SHORT EXERCISE » The material below contains a line with "# ---- helpers" and a line with "pose from metres". Copy exactly those two lines and all lines between them.

SOURCE RECORDS »
==============================
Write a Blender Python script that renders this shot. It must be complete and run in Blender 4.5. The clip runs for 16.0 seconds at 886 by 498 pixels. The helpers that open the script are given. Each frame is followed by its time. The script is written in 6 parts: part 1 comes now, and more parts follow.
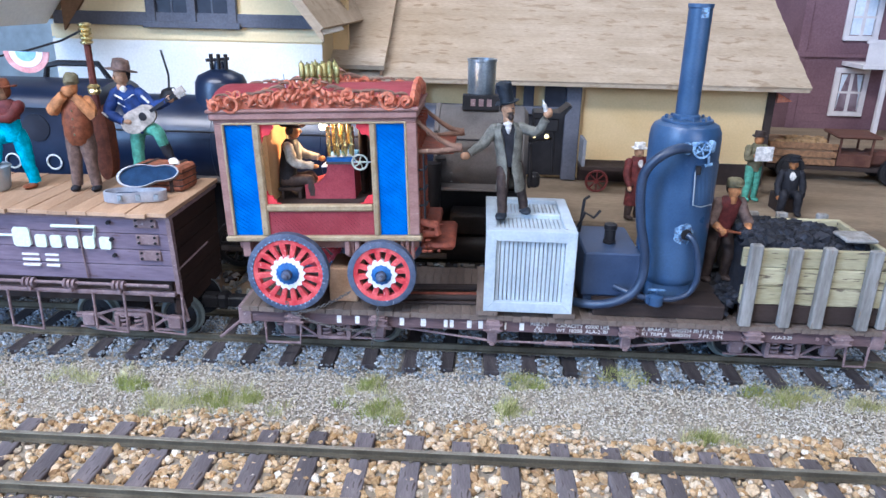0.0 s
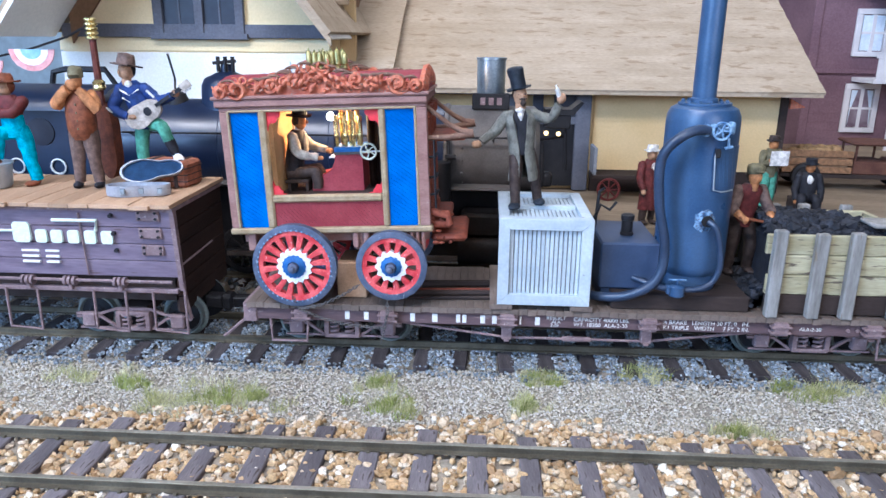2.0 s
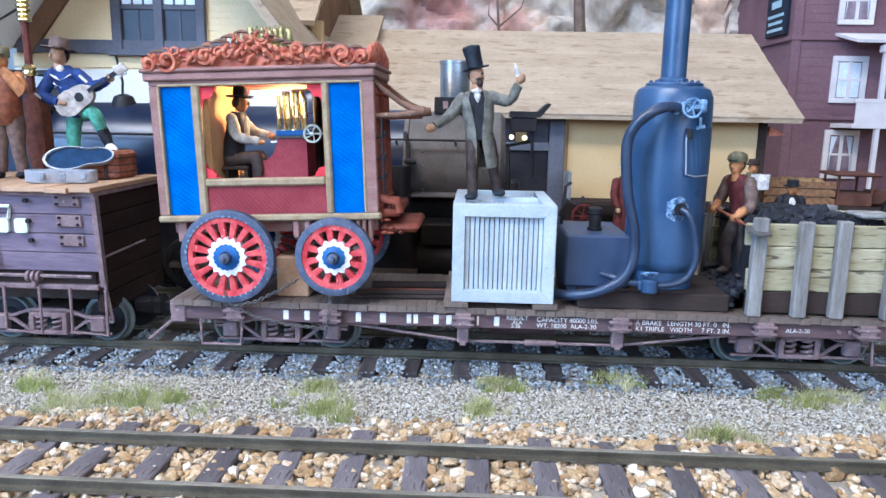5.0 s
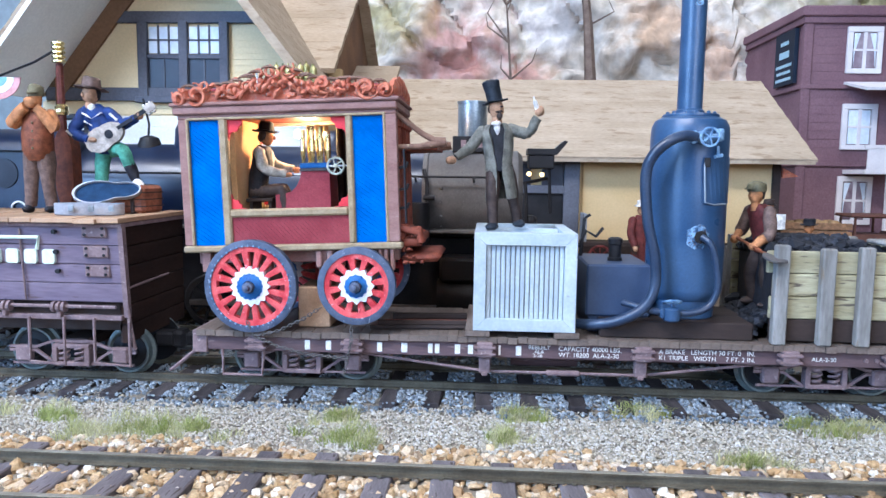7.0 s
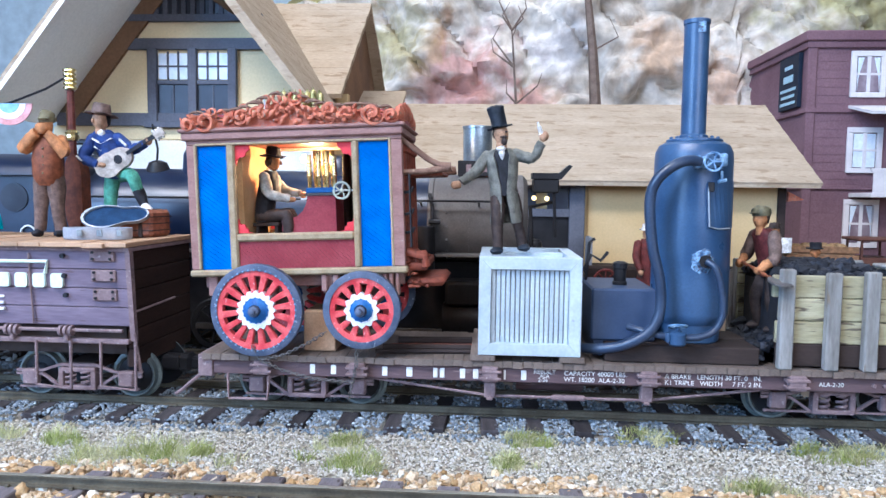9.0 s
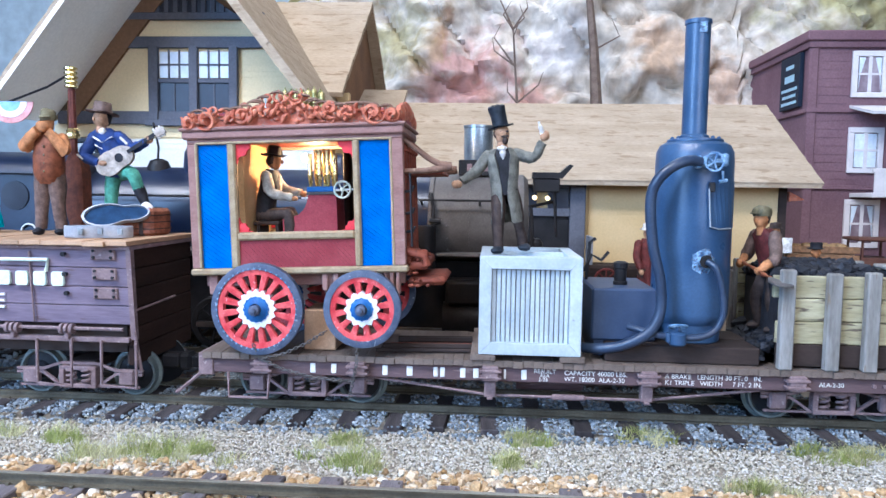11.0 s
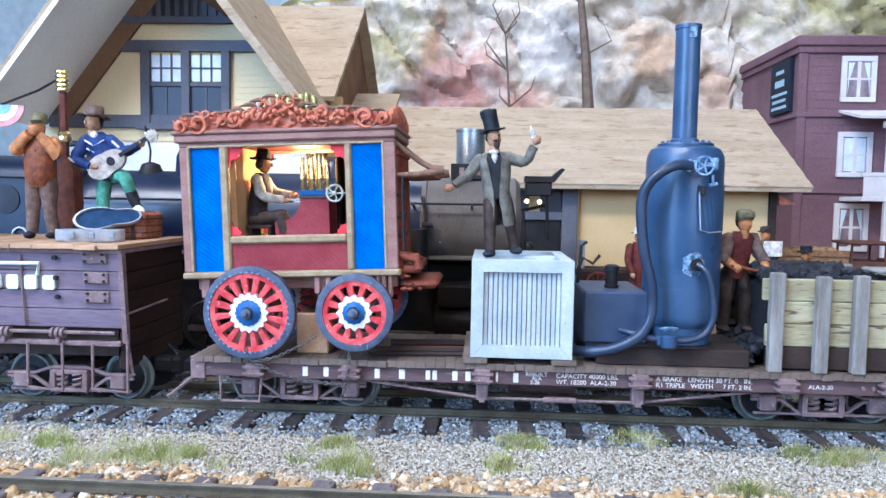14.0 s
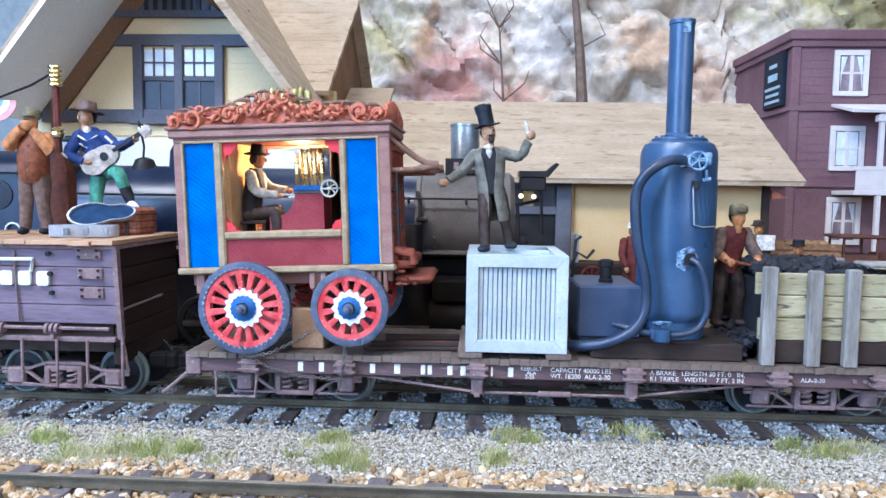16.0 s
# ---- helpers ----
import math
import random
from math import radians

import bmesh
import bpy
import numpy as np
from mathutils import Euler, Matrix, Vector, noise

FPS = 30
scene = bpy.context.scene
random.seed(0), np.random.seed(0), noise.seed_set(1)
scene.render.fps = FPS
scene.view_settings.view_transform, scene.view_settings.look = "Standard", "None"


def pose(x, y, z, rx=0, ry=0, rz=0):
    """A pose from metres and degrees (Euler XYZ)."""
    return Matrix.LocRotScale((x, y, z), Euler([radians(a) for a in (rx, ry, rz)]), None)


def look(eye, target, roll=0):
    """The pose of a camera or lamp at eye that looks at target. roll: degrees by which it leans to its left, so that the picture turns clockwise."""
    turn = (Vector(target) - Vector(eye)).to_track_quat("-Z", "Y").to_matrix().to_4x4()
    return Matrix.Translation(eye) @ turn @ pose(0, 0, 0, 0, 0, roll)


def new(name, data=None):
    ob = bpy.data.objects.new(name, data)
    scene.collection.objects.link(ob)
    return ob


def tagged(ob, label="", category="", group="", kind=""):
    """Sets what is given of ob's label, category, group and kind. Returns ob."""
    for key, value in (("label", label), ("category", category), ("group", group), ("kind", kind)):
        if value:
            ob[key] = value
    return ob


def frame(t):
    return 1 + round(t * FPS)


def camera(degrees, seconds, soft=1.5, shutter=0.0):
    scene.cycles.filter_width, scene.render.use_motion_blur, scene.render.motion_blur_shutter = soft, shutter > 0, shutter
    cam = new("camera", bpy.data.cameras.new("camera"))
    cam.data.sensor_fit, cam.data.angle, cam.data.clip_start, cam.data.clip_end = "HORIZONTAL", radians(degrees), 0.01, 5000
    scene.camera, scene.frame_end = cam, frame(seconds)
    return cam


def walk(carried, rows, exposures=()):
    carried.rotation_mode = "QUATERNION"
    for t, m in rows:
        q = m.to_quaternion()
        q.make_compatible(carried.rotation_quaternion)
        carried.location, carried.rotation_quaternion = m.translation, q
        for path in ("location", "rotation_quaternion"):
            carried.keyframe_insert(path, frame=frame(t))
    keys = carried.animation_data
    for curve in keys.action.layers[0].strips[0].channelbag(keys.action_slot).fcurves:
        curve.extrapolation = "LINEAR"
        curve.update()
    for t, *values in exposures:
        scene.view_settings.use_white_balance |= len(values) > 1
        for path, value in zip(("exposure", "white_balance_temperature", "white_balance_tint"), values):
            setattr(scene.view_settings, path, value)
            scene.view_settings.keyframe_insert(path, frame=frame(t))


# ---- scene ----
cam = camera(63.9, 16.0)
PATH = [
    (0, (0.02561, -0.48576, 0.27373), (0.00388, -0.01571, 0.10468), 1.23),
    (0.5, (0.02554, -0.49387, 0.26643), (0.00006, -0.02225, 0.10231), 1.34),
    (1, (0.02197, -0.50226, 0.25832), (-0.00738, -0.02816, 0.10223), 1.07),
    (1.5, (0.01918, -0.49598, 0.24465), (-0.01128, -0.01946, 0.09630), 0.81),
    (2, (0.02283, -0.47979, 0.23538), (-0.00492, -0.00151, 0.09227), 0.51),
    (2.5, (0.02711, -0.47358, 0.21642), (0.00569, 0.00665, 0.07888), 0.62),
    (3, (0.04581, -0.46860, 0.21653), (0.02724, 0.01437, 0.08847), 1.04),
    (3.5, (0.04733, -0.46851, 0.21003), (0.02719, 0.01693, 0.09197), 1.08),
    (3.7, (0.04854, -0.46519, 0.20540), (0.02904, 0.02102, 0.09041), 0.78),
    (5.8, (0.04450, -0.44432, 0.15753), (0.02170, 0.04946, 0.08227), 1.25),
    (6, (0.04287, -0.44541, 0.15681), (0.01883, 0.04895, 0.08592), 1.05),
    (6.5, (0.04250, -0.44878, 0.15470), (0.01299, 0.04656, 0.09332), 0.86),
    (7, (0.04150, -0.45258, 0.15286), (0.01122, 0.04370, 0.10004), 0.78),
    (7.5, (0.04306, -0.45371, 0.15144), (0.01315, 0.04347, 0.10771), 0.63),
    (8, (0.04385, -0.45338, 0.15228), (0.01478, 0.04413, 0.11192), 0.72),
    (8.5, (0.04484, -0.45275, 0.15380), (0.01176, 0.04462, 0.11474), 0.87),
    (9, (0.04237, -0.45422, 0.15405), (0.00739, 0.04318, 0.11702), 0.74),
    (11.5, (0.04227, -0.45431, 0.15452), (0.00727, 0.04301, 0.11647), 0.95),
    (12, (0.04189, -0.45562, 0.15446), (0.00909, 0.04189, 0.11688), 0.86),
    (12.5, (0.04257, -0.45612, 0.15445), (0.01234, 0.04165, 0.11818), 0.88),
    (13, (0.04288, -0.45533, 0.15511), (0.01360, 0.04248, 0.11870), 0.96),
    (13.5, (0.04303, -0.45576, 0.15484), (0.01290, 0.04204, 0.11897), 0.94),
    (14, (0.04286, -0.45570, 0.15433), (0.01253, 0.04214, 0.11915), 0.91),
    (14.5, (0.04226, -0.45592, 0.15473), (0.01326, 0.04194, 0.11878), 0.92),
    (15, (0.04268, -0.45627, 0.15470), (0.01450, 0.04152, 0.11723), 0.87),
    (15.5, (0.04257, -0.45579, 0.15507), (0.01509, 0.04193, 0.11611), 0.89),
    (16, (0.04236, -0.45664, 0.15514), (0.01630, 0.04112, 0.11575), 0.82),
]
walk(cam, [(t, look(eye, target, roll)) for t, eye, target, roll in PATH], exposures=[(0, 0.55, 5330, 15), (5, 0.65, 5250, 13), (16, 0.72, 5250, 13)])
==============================
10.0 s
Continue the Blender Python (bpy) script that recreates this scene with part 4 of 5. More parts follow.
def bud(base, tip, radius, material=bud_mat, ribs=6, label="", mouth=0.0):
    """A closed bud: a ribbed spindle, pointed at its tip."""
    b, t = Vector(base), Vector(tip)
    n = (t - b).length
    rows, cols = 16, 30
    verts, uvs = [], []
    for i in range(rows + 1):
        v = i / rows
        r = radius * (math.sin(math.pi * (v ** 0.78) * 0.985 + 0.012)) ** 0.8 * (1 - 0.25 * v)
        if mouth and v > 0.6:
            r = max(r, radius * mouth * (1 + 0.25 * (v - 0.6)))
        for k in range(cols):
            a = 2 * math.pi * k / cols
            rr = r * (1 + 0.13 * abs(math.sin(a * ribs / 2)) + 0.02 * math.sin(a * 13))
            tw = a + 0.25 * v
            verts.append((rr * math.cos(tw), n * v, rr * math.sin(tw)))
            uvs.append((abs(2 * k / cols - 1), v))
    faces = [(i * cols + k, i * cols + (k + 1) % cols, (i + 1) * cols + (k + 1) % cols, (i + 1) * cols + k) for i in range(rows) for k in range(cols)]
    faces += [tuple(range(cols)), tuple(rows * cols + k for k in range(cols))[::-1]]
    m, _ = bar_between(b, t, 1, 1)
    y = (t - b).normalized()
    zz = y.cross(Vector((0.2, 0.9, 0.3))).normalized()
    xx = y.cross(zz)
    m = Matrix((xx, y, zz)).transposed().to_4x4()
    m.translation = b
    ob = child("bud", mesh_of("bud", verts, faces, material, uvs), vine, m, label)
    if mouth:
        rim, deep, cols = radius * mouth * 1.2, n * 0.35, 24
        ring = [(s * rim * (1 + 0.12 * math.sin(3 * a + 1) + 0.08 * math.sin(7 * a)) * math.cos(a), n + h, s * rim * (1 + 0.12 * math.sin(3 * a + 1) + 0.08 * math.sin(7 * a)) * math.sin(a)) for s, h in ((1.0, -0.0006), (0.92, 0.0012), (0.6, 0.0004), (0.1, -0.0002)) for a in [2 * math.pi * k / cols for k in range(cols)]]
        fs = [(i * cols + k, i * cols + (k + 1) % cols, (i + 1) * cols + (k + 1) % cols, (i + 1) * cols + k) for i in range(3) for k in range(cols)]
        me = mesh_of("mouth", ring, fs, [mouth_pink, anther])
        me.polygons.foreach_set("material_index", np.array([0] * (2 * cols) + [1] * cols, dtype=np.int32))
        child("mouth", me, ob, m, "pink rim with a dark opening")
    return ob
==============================
CORRECT RESPONSE »
# ---- helpers ----
import math
import random
from math import radians

import bmesh
import bpy
import numpy as np
from mathutils import Euler, Matrix, Vector, noise

FPS = 30
scene = bpy.context.scene
random.seed(0), np.random.seed(0), noise.seed_set(1)
scene.render.fps = FPS
scene.view_settings.view_transform, scene.view_settings.look = "Standard", "None"


def pose(x, y, z, rx=0, ry=0, rz=0):
    """A pose from metres and degrees (Euler XYZ)."""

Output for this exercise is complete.